What you will do: Pick out each line of the records in which the word "More" appears.

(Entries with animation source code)

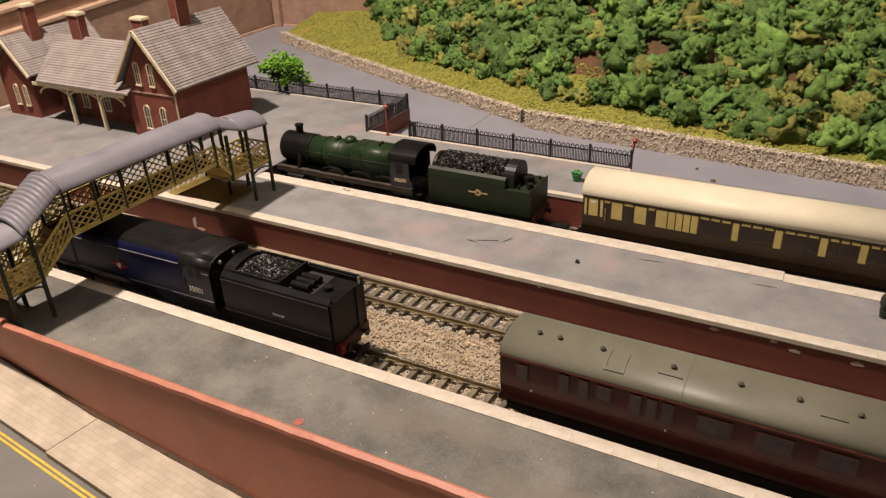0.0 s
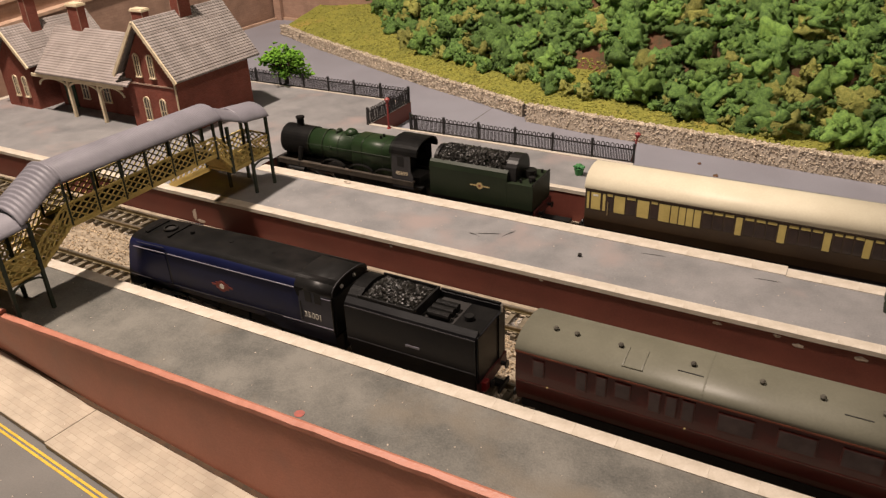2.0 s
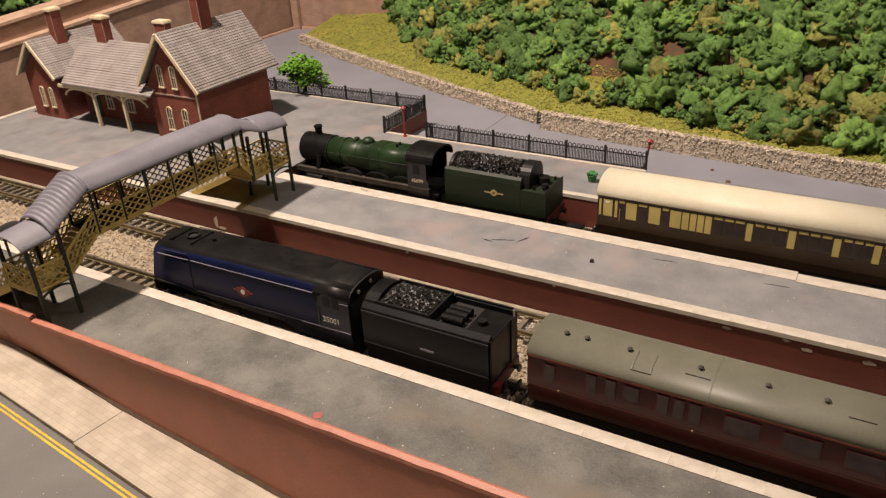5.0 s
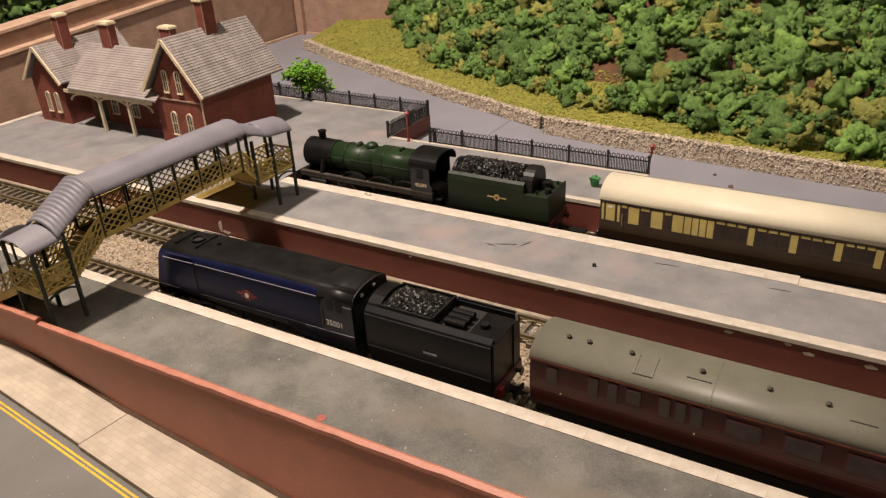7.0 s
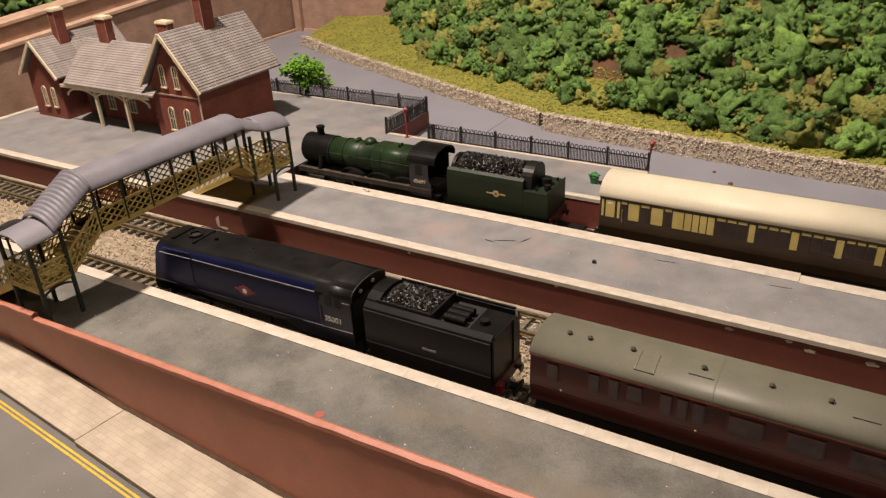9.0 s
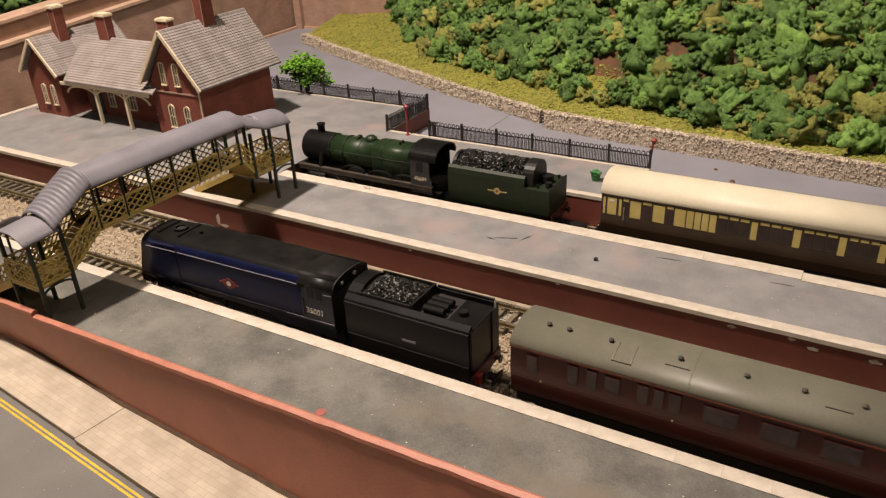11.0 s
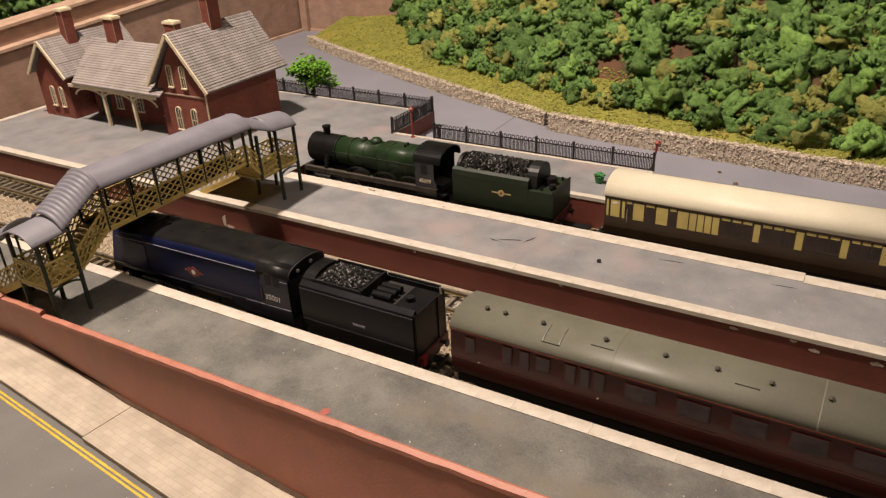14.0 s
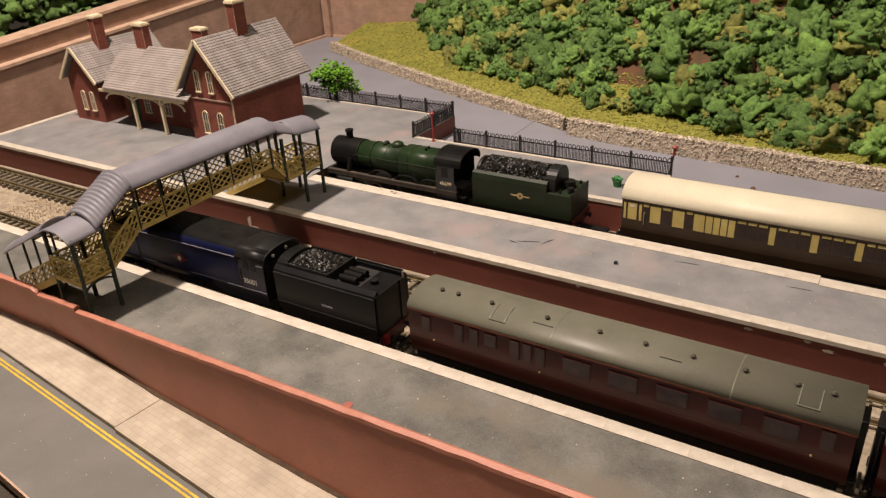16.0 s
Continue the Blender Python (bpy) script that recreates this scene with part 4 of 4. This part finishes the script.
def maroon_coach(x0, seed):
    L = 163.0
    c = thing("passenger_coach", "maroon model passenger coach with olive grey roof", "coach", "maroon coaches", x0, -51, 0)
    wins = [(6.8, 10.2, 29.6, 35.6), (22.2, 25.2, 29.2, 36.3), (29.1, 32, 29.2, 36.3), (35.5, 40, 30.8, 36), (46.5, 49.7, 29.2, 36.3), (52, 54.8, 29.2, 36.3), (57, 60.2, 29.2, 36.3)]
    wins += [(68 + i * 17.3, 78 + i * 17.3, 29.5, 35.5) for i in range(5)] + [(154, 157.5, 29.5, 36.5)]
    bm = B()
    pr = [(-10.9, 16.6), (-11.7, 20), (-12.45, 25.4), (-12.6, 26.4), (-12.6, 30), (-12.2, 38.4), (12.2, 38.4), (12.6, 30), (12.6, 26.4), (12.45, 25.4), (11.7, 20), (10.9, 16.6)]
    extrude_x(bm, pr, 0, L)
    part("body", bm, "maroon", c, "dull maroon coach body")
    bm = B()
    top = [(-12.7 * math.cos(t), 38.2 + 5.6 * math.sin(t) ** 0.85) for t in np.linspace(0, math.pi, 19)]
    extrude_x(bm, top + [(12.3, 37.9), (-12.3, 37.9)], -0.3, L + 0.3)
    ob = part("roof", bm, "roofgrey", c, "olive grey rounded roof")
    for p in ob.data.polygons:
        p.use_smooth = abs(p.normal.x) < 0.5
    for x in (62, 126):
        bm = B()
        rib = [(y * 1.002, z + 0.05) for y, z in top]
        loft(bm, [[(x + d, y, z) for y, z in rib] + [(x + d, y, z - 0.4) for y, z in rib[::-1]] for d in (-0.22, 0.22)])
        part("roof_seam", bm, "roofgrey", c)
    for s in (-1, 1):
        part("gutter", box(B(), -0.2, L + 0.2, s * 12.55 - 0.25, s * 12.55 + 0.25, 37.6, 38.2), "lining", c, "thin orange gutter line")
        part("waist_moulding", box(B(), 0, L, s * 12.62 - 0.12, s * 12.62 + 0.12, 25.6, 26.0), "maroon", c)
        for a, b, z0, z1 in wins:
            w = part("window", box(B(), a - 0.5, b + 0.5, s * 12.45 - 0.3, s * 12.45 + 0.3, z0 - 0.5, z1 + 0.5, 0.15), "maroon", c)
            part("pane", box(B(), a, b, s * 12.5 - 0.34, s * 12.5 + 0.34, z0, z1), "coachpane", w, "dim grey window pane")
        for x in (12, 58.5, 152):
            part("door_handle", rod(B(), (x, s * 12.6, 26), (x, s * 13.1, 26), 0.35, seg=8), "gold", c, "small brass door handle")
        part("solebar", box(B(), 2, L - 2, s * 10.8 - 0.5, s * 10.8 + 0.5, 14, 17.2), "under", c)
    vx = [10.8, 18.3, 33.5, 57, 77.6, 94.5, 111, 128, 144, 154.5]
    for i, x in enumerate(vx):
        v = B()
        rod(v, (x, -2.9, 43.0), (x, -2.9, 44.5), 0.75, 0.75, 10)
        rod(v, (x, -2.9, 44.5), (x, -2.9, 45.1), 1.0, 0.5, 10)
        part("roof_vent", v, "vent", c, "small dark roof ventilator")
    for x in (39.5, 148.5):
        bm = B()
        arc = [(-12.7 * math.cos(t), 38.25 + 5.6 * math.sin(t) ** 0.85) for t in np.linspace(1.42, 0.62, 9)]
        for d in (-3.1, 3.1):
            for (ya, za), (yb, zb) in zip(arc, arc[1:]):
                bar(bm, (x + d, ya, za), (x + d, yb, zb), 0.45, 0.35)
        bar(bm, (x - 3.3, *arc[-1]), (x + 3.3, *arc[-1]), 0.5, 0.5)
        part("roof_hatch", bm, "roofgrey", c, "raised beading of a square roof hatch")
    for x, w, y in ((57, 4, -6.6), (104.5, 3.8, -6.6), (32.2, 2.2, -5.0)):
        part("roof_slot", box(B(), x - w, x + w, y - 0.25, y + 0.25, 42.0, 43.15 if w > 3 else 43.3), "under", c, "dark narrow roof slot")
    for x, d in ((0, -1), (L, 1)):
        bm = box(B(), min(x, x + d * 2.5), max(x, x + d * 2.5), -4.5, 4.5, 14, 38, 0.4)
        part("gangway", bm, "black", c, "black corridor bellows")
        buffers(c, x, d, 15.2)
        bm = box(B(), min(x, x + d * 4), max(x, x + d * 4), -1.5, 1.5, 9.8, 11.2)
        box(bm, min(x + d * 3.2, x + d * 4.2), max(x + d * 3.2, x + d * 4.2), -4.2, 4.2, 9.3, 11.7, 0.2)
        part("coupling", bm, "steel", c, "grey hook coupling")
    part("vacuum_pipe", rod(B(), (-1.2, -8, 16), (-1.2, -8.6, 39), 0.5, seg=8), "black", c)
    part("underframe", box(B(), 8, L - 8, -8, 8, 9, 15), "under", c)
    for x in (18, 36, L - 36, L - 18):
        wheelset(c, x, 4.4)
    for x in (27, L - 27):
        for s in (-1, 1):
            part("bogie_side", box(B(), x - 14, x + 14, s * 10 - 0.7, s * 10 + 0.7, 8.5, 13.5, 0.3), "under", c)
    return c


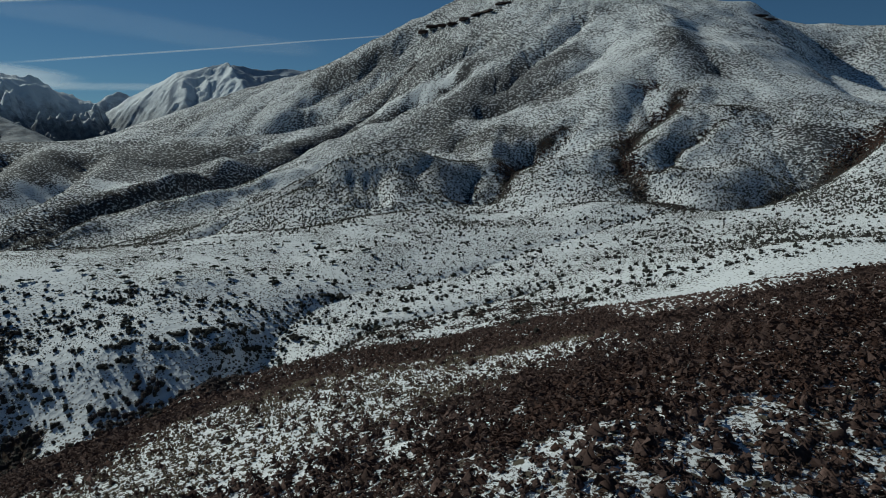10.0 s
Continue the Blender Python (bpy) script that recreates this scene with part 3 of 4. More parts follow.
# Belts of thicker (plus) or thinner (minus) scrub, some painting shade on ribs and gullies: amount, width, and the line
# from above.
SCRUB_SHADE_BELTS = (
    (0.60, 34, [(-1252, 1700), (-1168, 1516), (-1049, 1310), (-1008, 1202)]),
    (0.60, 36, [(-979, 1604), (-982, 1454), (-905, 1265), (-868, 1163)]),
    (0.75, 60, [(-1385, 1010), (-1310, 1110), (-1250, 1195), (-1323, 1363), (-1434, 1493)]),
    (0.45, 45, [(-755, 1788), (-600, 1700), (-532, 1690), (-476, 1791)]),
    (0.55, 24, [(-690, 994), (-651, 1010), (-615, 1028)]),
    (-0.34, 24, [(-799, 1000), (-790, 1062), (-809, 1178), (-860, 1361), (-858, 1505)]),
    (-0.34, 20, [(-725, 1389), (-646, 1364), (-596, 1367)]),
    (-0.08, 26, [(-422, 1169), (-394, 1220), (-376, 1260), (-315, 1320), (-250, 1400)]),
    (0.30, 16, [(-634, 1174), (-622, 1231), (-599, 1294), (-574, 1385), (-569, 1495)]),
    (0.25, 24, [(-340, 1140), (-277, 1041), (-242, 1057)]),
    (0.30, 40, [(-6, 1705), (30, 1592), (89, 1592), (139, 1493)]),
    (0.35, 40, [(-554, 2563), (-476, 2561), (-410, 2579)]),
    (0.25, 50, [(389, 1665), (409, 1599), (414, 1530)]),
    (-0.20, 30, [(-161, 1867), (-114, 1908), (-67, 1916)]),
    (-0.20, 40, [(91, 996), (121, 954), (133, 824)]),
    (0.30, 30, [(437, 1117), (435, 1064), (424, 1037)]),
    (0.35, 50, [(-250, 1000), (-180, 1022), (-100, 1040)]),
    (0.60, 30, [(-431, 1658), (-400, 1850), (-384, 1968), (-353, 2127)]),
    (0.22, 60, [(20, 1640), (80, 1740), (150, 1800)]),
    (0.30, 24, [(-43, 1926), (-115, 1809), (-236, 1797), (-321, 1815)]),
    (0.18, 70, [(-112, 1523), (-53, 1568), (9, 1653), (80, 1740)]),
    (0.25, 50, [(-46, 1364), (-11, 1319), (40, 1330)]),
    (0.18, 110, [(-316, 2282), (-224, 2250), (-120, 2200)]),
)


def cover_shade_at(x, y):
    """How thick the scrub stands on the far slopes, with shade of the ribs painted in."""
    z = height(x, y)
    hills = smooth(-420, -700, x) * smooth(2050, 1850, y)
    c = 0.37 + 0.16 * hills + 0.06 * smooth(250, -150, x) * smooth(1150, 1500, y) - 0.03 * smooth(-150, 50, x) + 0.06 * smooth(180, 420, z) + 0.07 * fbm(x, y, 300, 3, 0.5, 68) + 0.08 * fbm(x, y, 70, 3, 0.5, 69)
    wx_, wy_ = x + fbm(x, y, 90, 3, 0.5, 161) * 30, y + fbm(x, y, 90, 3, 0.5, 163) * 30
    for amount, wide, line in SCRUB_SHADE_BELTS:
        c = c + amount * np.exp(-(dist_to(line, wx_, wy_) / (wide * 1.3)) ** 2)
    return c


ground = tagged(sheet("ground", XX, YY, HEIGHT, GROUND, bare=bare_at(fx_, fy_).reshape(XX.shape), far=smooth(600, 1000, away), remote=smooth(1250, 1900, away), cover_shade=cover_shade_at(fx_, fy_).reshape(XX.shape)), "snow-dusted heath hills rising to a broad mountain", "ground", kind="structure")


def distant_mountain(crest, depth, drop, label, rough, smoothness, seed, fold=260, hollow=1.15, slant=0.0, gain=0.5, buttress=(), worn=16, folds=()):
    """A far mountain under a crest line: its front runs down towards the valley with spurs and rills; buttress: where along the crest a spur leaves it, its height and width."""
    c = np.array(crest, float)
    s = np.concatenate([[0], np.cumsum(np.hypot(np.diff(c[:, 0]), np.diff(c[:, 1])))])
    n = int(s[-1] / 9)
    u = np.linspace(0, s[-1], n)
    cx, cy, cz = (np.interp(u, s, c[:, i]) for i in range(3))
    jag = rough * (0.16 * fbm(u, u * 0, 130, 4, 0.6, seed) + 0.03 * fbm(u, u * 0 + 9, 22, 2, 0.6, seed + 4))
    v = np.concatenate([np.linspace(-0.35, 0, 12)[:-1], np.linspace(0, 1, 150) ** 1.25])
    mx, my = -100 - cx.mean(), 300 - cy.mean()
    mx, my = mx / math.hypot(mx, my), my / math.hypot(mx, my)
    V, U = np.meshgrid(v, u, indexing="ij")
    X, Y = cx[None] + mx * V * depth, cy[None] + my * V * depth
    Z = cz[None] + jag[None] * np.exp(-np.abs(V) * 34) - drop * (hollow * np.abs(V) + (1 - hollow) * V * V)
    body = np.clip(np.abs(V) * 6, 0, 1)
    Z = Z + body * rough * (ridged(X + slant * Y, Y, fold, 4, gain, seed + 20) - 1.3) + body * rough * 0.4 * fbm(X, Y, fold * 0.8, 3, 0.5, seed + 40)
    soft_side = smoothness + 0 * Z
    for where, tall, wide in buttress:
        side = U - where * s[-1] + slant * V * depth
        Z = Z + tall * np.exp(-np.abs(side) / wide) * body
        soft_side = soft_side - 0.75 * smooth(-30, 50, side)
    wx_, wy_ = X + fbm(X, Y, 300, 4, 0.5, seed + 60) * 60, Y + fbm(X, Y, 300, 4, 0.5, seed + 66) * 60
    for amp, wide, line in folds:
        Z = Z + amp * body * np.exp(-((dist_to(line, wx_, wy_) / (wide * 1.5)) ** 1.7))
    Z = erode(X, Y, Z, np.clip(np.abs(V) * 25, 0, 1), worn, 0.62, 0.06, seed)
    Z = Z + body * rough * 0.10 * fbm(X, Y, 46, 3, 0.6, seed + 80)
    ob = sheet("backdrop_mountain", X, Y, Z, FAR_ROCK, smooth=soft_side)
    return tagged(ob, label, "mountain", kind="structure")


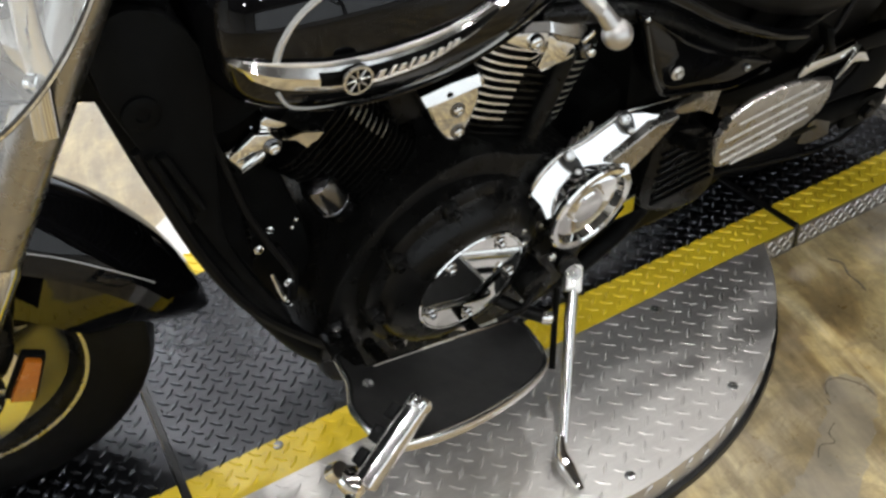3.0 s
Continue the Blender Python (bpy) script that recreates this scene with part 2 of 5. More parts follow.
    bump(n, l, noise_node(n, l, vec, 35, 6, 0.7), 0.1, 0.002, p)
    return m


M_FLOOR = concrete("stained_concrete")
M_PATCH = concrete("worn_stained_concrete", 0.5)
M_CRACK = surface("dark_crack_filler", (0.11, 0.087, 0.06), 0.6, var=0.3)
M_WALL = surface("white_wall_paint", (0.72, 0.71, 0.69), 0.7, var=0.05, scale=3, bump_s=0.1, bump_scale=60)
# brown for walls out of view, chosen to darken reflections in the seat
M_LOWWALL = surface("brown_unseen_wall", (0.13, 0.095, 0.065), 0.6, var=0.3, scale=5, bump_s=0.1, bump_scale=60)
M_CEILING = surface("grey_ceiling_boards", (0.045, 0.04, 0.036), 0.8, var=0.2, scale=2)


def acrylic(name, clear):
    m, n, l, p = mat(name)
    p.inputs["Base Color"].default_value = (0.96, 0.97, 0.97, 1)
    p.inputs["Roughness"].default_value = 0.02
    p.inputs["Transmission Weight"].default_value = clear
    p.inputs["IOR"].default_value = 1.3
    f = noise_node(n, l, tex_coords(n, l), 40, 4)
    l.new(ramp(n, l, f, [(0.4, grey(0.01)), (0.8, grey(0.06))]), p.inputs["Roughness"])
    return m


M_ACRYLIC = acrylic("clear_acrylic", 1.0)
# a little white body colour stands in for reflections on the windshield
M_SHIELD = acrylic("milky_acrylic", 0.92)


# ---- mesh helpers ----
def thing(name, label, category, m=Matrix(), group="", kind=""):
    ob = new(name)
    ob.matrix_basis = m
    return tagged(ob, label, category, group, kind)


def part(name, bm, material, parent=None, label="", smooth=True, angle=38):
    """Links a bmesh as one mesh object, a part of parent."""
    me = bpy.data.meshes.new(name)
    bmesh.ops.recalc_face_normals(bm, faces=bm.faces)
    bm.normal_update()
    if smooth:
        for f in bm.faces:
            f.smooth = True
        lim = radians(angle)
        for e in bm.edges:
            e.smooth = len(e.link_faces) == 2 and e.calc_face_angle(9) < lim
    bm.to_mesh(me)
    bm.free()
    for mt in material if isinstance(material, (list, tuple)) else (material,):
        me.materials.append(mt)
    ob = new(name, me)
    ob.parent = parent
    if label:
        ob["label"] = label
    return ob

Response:
Continue the Blender Python (bpy) script that recreates this scene with part 3 of 4. More parts follow.
Continue the Blender Python (bpy) script that recreates this scene with part 2 of 5. More parts follow.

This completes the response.